## Exercise directions
Copy out the records precisely, omitting pictures.

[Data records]
★ ★ ★ ★
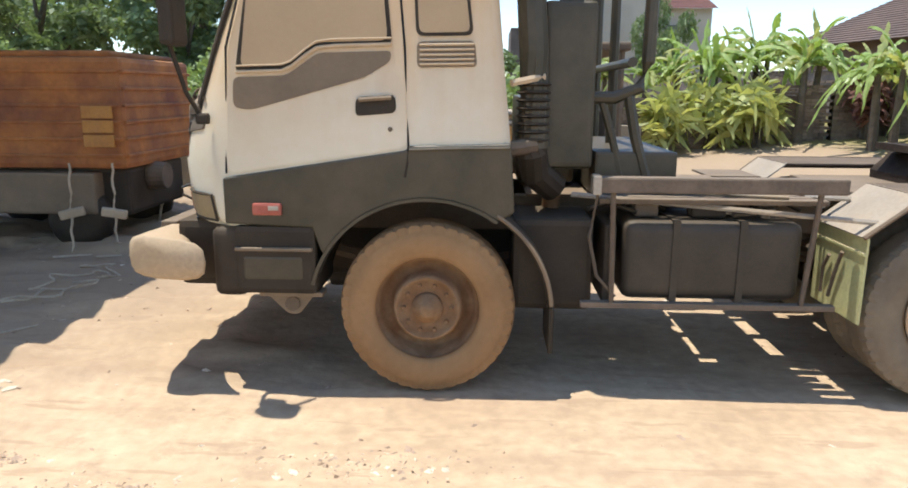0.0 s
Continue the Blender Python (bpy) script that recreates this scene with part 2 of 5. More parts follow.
M_SOIL = mat("loose_pink_soil", (0.50, 0.36, 0.25), 0.95, col2=(0.38, 0.26, 0.18), scale=6, fine=24, bump=0.8, spec=0.1)
M_ROPE = mat("sandy_rope", (0.60, 0.48, 0.34), 0.9, bump=0.3)
M_PALEMETAL = mat("dusty_pale_tub", (0.62, 0.51, 0.37), 0.8, dust=0.35, bump=0.2)
M_CLOTHBLUE = mat("blue_cloth", (0.10, 0.17, 0.20), 0.9, bump=0.1)
M_GREENSIGN = mat("green_sign", (0.04, 0.22, 0.12), 0.6, bump=0.05)
M_BAR = mat("dark_bar_mark", (0.05, 0.045, 0.04), 0.7, bump=0)
M_BARPALE = mat("pale_bar_mark", (0.55, 0.52, 0.45), 0.7, bump=0)
M_ROCK = mat("pale_stone", (0.60, 0.47, 0.345), 0.95, col2=(0.54, 0.41, 0.29), scale=12, fine=60, bump=0.3, island=0.15)
M_GRIT = mat("sandy_grit", (0.62, 0.45, 0.29), 0.95, col2=(0.54, 0.38, 0.24), scale=12, fine=60, bump=0.2, island=0.15)
M_WALLBRICK = mat("sooty_brick", (0.17, 0.115, 0.085), 0.95, col2=(0.26, 0.2, 0.15), scale=3, fine=20, bump=0.5, island=0.3)
M_LITTER = mat("dry_leaf_litter", (0.45, 0.31, 0.20), 0.95, col2=(0.58, 0.43, 0.29), scale=9, bump=0.2, island=0.3)
M_CRUMB = mat("dark_soil_crumb", (0.24, 0.155, 0.095), 0.95, col2=(0.34, 0.23, 0.145), scale=10, bump=0.3, island=0.3)
M_PAPER = mat("pale_scrap", (0.74, 0.61, 0.44), 0.9, bump=0.1, island=0.1)
M_DRYGRASS = leafy("dry_grass", (0.40, 0.35, 0.16), (0.30, 0.29, 0.11), 0.7)


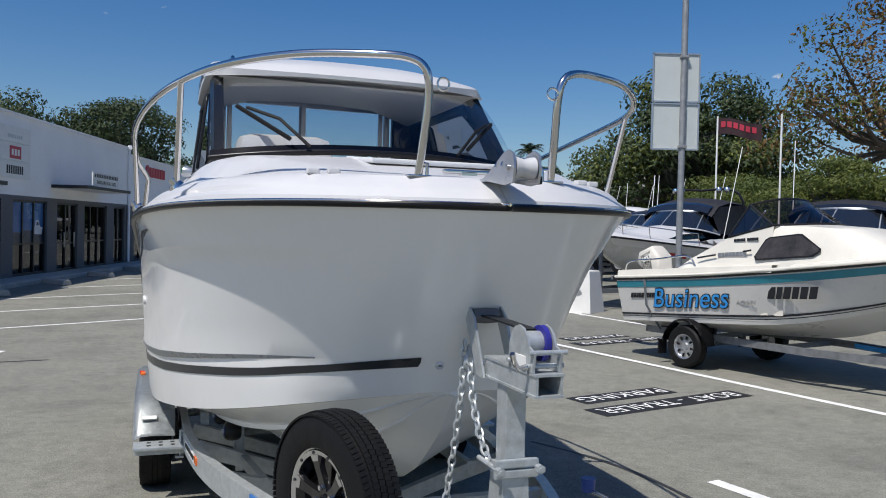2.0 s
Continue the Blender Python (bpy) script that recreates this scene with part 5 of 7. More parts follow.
# ---- the lot: ground, markings, kerb ----
HEAD = radians(16.0)
ALONG = Vector((math.sin(HEAD), math.cos(HEAD), 0))
ACROSS = Vector((math.cos(HEAD), -math.sin(HEAD), 0))


def rise(a):
    """The ground climbs very gently up the road."""
    return 0.0065 * min(max(a - 9.0, 0.0), 110.0)


def lot(a, c, z=0.0):
    """A place by metres along the road and across it, z over the ground."""
    return ALONG * a + ACROSS * c + Vector((0, 0, z + rise(a)))


def ground_z(x, y):
    return rise(x * ALONG.x + y * ALONG.y)


bm = bmesh.new()
sheet(bm, [[lot(a, c) for c in (-900, -200, -60, -30, -15, 0, 15, 30, 60, 200, 900)] for a in (-900, -200, -60, -20, 0, 9, 15, 25, 40, 60, 80, 100, 119, 160, 300, 1200)])
setting("ground", bm, ASPHALT, "aged grey asphalt car park with patches and stains", category="ground")


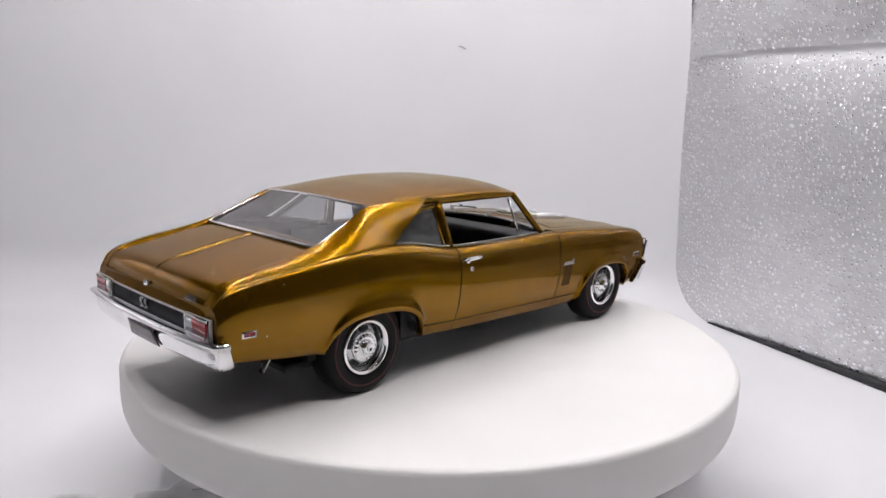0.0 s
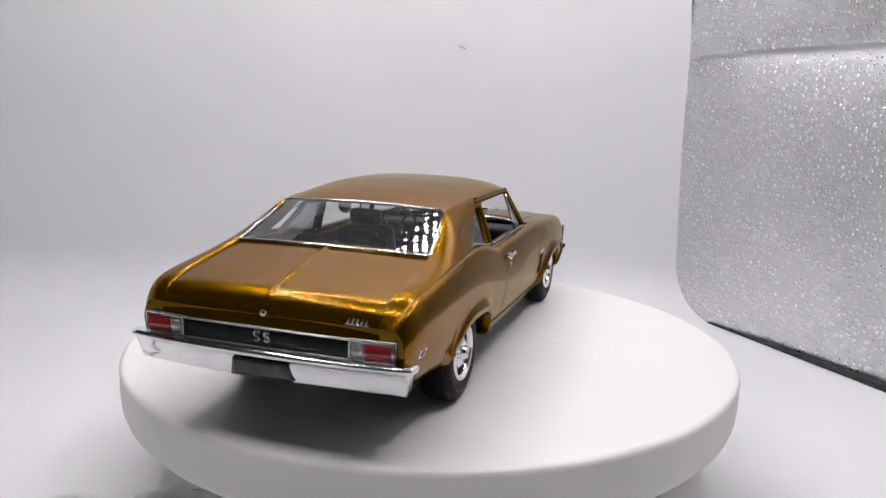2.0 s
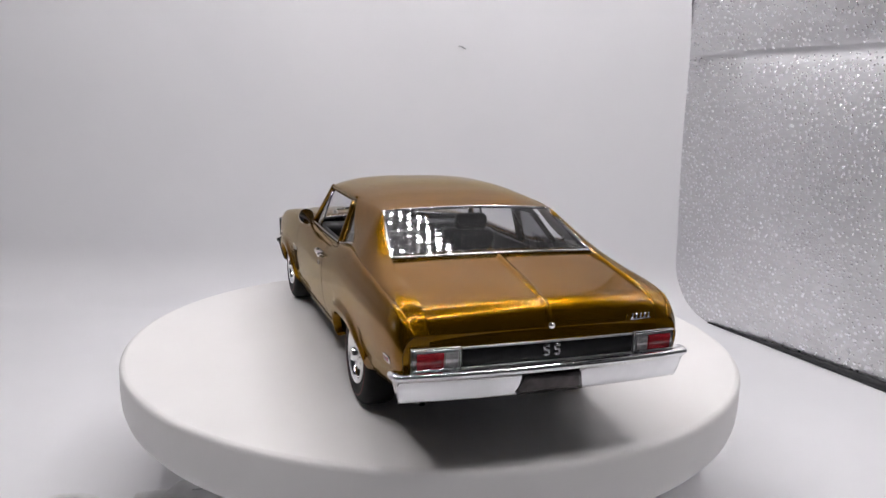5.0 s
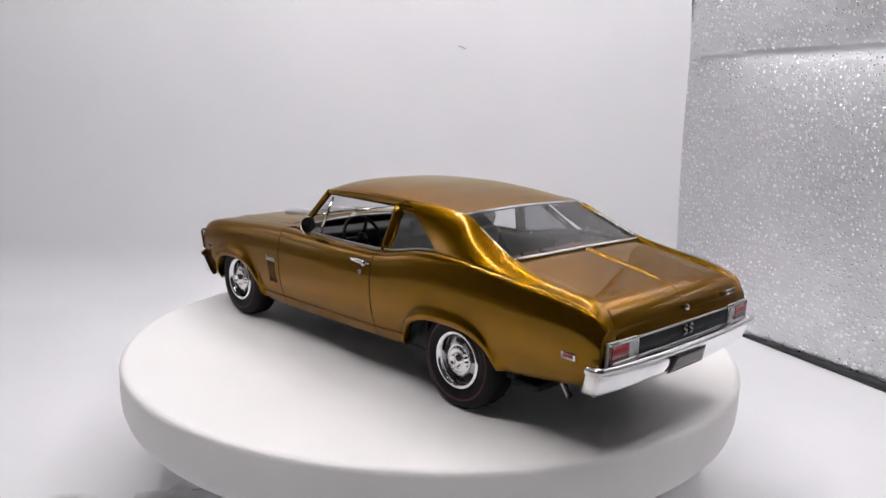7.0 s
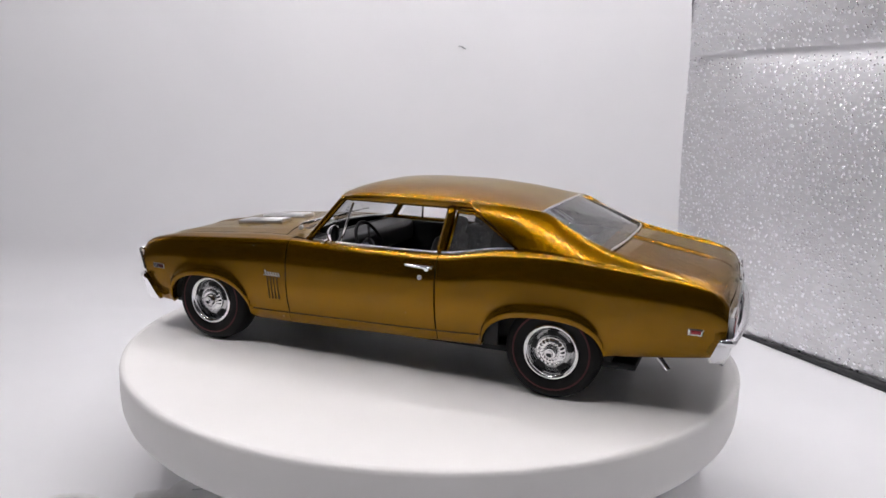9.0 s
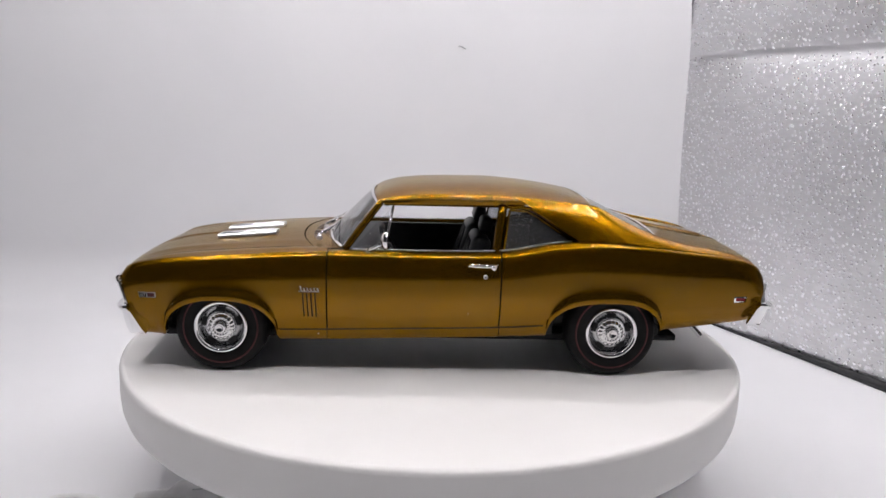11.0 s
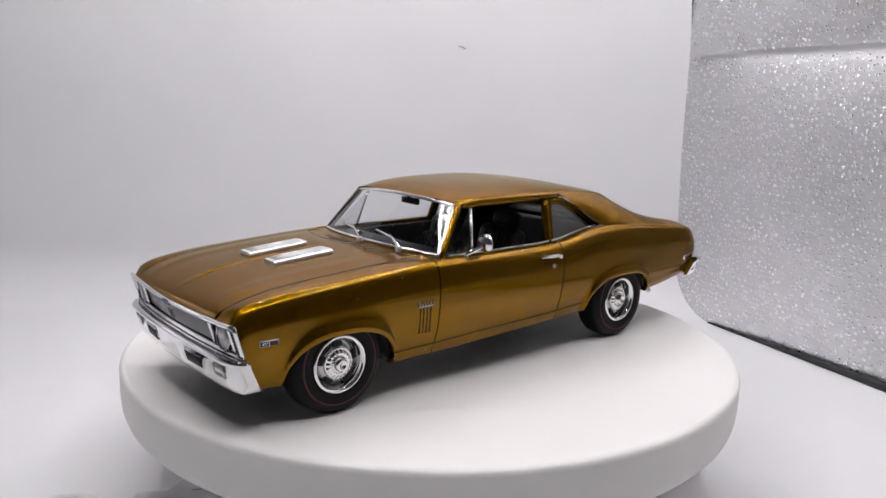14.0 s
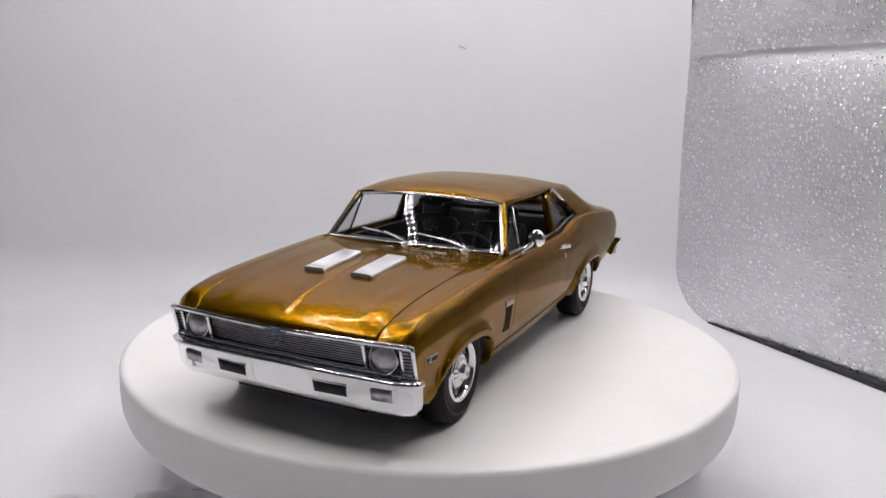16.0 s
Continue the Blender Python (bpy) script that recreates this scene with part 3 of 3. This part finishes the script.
★ ★ ★ ★
## Exercise answer
0.0 s
Continue the Blender Python (bpy) script that recreates this scene with part 2 of 5. More parts follow.
M_SOIL = mat("loose_pink_soil", (0.50, 0.36, 0.25), 0.95, col2=(0.38, 0.26, 0.18), scale=6, fine=24, bump=0.8, spec=0.1)
M_ROPE = mat("sandy_rope", (0.60, 0.48, 0.34), 0.9, bump=0.3)
M_PALEMETAL = mat("dusty_pale_tub", (0.62, 0.51, 0.37), 0.8, dust=0.35, bump=0.2)
M_CLOTHBLUE = mat("blue_cloth", (0.10, 0.17, 0.20), 0.9, bump=0.1)
M_GREENSIGN = mat("green_sign", (0.04, 0.22, 0.12), 0.6, bump=0.05)
M_BAR = mat("dark_bar_mark", (0.05, 0.045, 0.04), 0.7, bump=0)
M_BARPALE = mat("pale_bar_mark", (0.55, 0.52, 0.45), 0.7, bump=0)
M_ROCK = mat("pale_stone", (0.60, 0.47, 0.345), 0.95, col2=(0.54, 0.41, 0.29), scale=12, fine=60, bump=0.3, island=0.15)
M_GRIT = mat("sandy_grit", (0.62, 0.45, 0.29), 0.95, col2=(0.54, 0.38, 0.24), scale=12, fine=60, bump=0.2, island=0.15)
M_WALLBRICK = mat("sooty_brick", (0.17, 0.115, 0.085), 0.95, col2=(0.26, 0.2, 0.15), scale=3, fine=20, bump=0.5, island=0.3)
M_LITTER = mat("dry_leaf_litter", (0.45, 0.31, 0.20), 0.95, col2=(0.58, 0.43, 0.29), scale=9, bump=0.2, island=0.3)
M_CRUMB = mat("dark_soil_crumb", (0.24, 0.155, 0.095), 0.95, col2=(0.34, 0.23, 0.145), scale=10, bump=0.3, island=0.3)
M_PAPER = mat("pale_scrap", (0.74, 0.61, 0.44), 0.9, bump=0.1, island=0.1)
M_DRYGRASS = leafy("dry_grass", (0.40, 0.35, 0.16), (0.30, 0.29, 0.11), 0.7)


2.0 s
Continue the Blender Python (bpy) script that recreates this scene with part 5 of 7. More parts follow.
# ---- the lot: ground, markings, kerb ----
HEAD = radians(16.0)
ALONG = Vector((math.sin(HEAD), math.cos(HEAD), 0))
ACROSS = Vector((math.cos(HEAD), -math.sin(HEAD), 0))


def rise(a):
    """The ground climbs very gently up the road."""
    return 0.0065 * min(max(a - 9.0, 0.0), 110.0)


def lot(a, c, z=0.0):
    """A place by metres along the road and across it, z over the ground."""
    return ALONG * a + ACROSS * c + Vector((0, 0, z + rise(a)))


def ground_z(x, y):
    return rise(x * ALONG.x + y * ALONG.y)


bm = bmesh.new()
sheet(bm, [[lot(a, c) for c in (-900, -200, -60, -30, -15, 0, 15, 30, 60, 200, 900)] for a in (-900, -200, -60, -20, 0, 9, 15, 25, 40, 60, 80, 100, 119, 160, 300, 1200)])
setting("ground", bm, ASPHALT, "aged grey asphalt car park with patches and stains", category="ground")


0.0 s
2.0 s
5.0 s
7.0 s
9.0 s
11.0 s
14.0 s
16.0 s
Continue the Blender Python (bpy) script that recreates this scene with part 3 of 3. This part finishes the script.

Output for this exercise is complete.